Ironically, there is a movement in that same Congress that opposed Obama’s acting in Syria in 2013 that is attacking him for not intervening in Syria now with much more force than he has exerted so far.
But the trouble is that now the good guys are not so easily distinguished from the bad guys as they seemed to be a year ago. On the part of the former “good guys,” the insurgents, things went to pot pretty fast while no one was looking, and now those insurgents who chose to join the “Islamic State of Iraq and Syria” (ISIS) look even worse than the original “bad guys,” Assad’s forces.

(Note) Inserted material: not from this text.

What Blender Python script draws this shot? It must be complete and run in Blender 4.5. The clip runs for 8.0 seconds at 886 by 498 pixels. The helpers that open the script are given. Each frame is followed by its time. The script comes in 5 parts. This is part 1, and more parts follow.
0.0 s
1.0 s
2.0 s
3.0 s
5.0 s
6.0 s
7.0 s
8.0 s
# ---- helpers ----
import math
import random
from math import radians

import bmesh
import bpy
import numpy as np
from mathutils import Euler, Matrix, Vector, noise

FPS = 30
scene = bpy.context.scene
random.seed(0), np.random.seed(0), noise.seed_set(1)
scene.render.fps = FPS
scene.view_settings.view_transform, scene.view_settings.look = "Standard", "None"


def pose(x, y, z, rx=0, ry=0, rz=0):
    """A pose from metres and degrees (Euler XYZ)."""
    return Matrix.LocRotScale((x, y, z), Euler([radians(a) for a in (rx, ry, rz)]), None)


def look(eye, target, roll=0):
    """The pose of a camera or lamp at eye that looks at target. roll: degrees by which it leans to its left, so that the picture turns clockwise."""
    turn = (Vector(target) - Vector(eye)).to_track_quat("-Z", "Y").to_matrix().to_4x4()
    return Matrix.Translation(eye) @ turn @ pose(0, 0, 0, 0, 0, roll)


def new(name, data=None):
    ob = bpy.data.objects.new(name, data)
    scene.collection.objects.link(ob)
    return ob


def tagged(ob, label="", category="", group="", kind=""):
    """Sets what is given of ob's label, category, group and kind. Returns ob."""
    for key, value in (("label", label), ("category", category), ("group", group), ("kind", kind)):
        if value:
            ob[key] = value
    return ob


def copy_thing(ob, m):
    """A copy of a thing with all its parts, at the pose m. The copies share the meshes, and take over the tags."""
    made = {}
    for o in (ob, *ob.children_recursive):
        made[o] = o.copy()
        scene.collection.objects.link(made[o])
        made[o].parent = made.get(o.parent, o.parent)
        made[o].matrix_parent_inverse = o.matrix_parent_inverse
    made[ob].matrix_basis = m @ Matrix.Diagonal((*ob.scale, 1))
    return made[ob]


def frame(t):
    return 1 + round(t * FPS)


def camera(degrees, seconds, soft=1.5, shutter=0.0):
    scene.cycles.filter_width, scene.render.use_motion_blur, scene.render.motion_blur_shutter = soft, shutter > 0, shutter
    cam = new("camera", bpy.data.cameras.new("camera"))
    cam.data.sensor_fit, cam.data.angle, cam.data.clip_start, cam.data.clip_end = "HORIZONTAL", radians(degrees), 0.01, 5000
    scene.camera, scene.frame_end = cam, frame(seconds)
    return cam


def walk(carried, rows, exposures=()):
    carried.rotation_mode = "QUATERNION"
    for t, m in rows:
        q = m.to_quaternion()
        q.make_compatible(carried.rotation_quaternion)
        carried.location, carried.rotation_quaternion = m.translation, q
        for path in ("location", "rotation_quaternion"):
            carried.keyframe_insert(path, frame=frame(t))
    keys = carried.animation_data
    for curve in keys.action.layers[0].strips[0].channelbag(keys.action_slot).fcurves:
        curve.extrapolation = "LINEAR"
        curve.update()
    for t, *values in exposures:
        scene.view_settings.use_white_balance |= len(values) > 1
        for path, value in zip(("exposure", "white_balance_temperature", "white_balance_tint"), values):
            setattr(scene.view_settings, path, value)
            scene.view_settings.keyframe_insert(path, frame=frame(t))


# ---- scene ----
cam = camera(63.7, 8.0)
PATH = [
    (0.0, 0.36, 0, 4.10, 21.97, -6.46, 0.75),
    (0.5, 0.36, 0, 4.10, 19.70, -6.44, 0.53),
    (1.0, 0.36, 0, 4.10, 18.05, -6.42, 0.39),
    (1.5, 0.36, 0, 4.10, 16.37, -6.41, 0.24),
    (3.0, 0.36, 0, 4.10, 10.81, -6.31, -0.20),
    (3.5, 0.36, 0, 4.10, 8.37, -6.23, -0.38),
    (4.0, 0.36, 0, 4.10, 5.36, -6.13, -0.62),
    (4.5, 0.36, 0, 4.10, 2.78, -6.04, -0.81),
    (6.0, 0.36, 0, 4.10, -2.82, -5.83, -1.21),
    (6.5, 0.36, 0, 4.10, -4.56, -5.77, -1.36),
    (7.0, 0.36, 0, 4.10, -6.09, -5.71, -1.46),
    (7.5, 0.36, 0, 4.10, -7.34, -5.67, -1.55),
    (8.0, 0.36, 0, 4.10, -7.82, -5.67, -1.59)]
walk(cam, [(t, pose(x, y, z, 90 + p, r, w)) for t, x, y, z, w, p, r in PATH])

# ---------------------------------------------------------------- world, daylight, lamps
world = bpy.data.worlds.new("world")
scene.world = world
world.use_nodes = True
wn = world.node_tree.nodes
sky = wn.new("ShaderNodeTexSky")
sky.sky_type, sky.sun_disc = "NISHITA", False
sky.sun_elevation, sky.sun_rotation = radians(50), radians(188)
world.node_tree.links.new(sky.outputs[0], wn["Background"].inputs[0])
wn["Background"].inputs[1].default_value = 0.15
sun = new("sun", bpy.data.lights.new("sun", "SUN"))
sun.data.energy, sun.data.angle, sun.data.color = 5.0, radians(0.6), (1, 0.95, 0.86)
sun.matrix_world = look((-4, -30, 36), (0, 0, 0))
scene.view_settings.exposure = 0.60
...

This suggests that there’s hardly any room left in Syria for good guys, for, in addition to the slaughters that have remorselessly been carried out by ISIS, Assad can proudly point to a total of over 200,000 Syrians killed so far on his behalf.
So whose side should a government ostensibly on the side of ordinary human decency take? Definitely not ISIS. Assad’s then? But there is also the UN declaration just a few days ago that, added to all those deaths, 3,000,000 people, fully half of Syria's population, have now been displaced and are refugees.
For the White House this is a very sad and sticky state of affairs that just maybe could have been averted or at least transformed in some way, earlier in the day, before the borders were obliterated and militants in Iraq, taking new heart, joined forces with like-minded extremists next door in Syria. “Saddam’s revenge,” I think you would call this situation with its lack of feasible alternatives.
So far Obama has taken the same course that he chose a year ago, which is to do nothing sweeping, just yet, if ever.
That thing about "timing" is only one of many chess principles that bear directly and profitably on human affairs and their difficulties. --Not that anyone else in Obama’s position far into the future would be any better equipped to see a sufficient number of moves ahead. Still, in a situation like this, whether the Presidential game is poker, bridge, rugby, space invaders, monopoly, football, or (GWBush's apparent favorite) tiddly winks, it just might be that familiarity with the Royal Game is much to be preferred above all others.